◆ **Task requirements**
Copy the data exactly; pictures stay out of the copy.

◆ **Source excerpt**
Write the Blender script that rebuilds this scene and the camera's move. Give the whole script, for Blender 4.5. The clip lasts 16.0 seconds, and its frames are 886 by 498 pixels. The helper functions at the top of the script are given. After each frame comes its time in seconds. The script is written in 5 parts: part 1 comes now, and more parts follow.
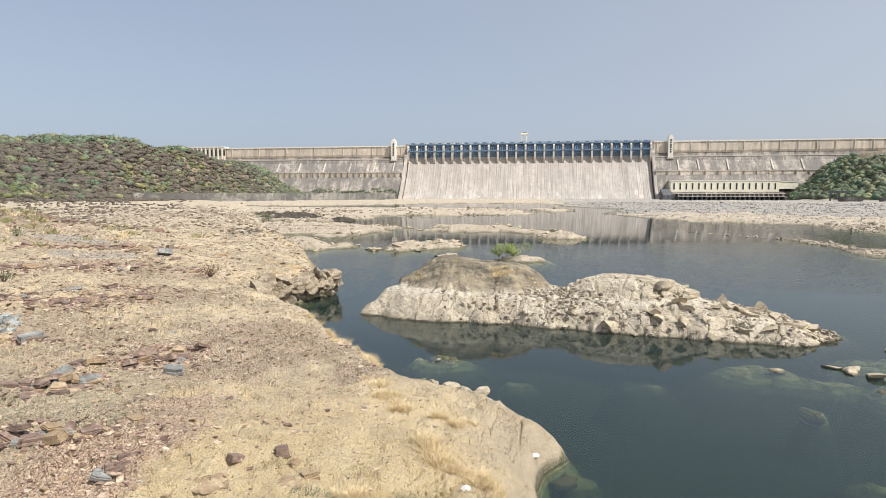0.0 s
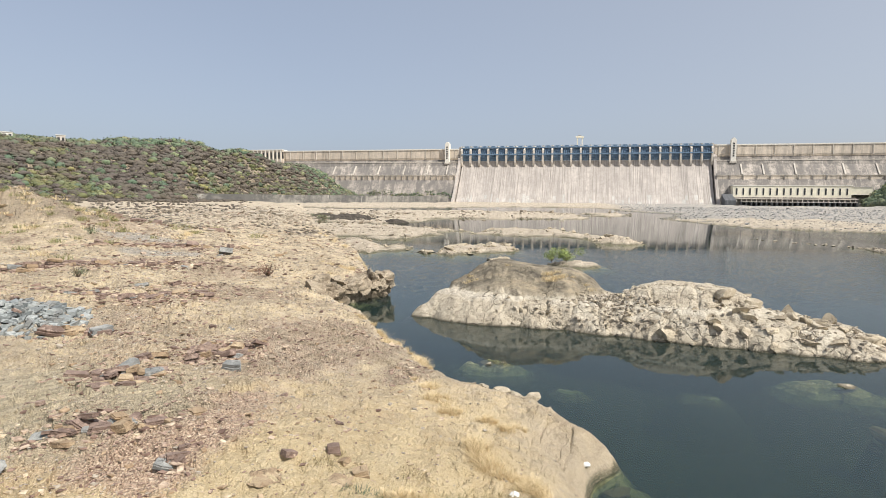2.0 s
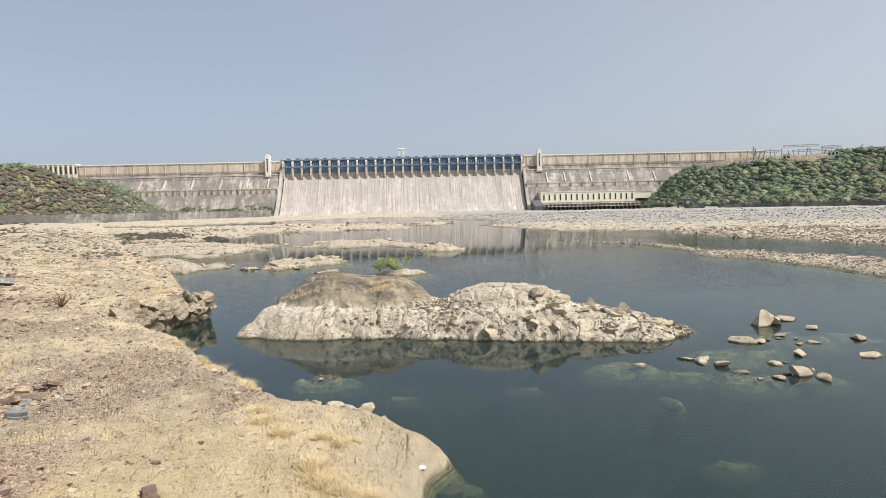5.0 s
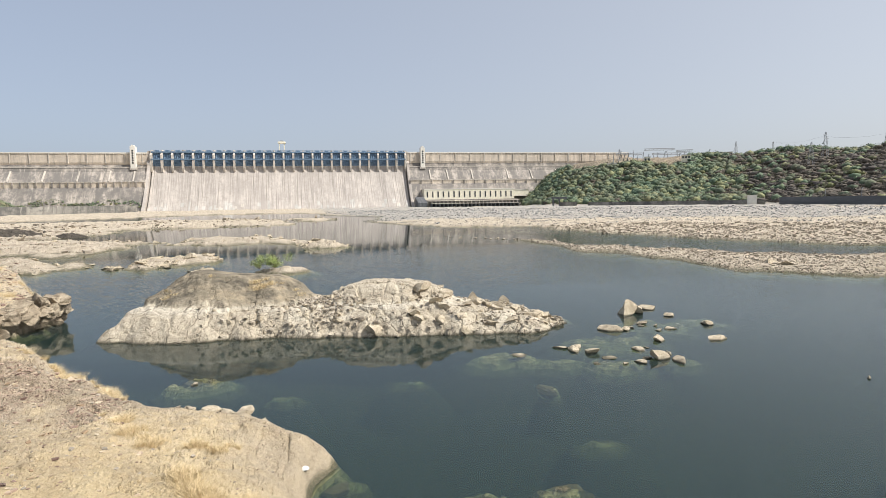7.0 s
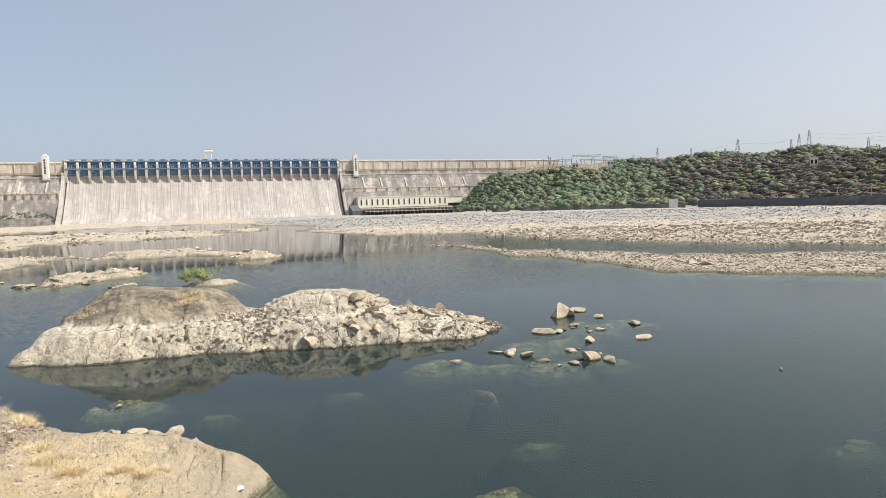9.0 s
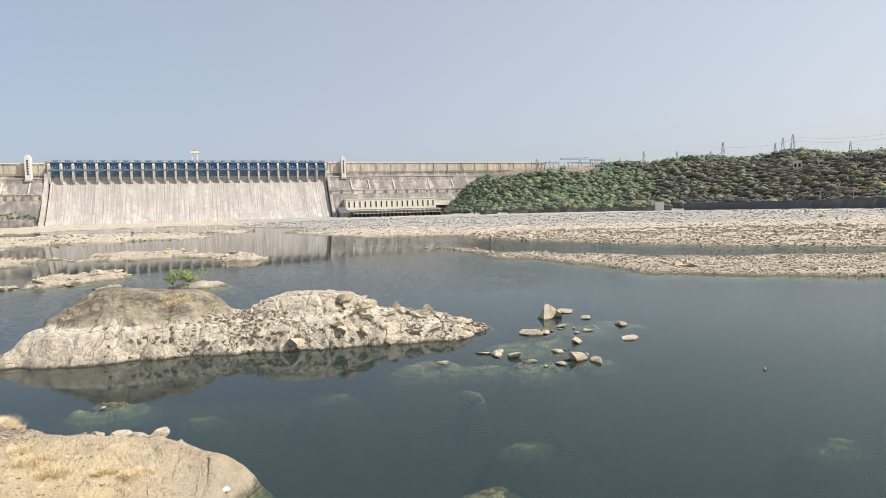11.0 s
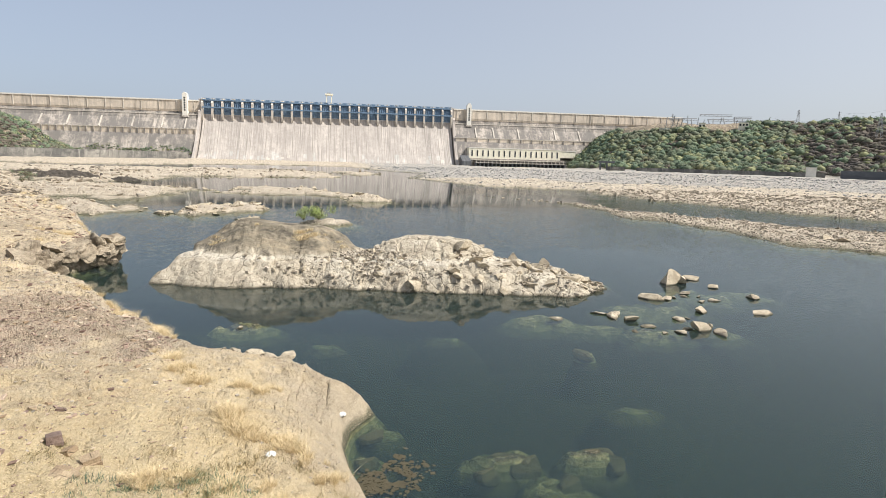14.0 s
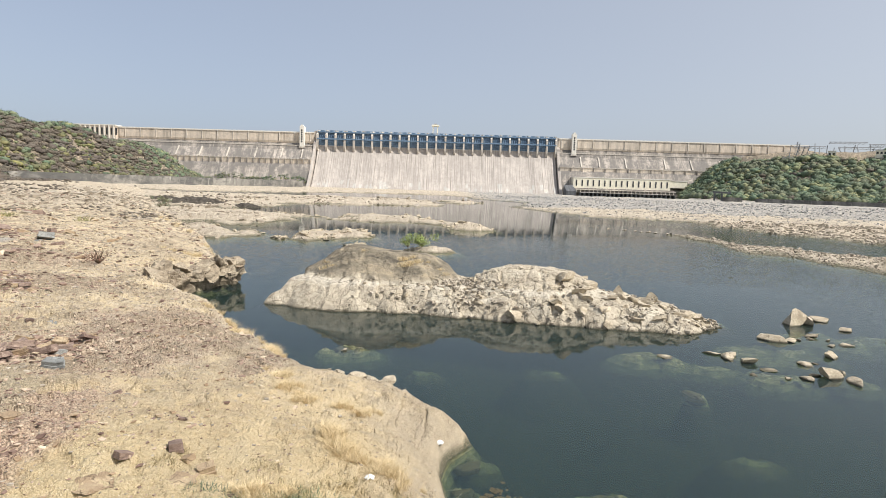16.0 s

◆ **Reply to the task**
Write the Blender script that rebuilds this scene and the camera's move. Give the whole script, for Blender 4.5. The clip lasts 16.0 seconds, and its frames are 886 by 498 pixels. The helper functions at the top of the script are given. After each frame comes its time in seconds. The script is written in 5 parts: part 1 comes now, and more parts follow.
0.0 s
2.0 s
5.0 s
7.0 s
9.0 s
11.0 s
14.0 s
16.0 s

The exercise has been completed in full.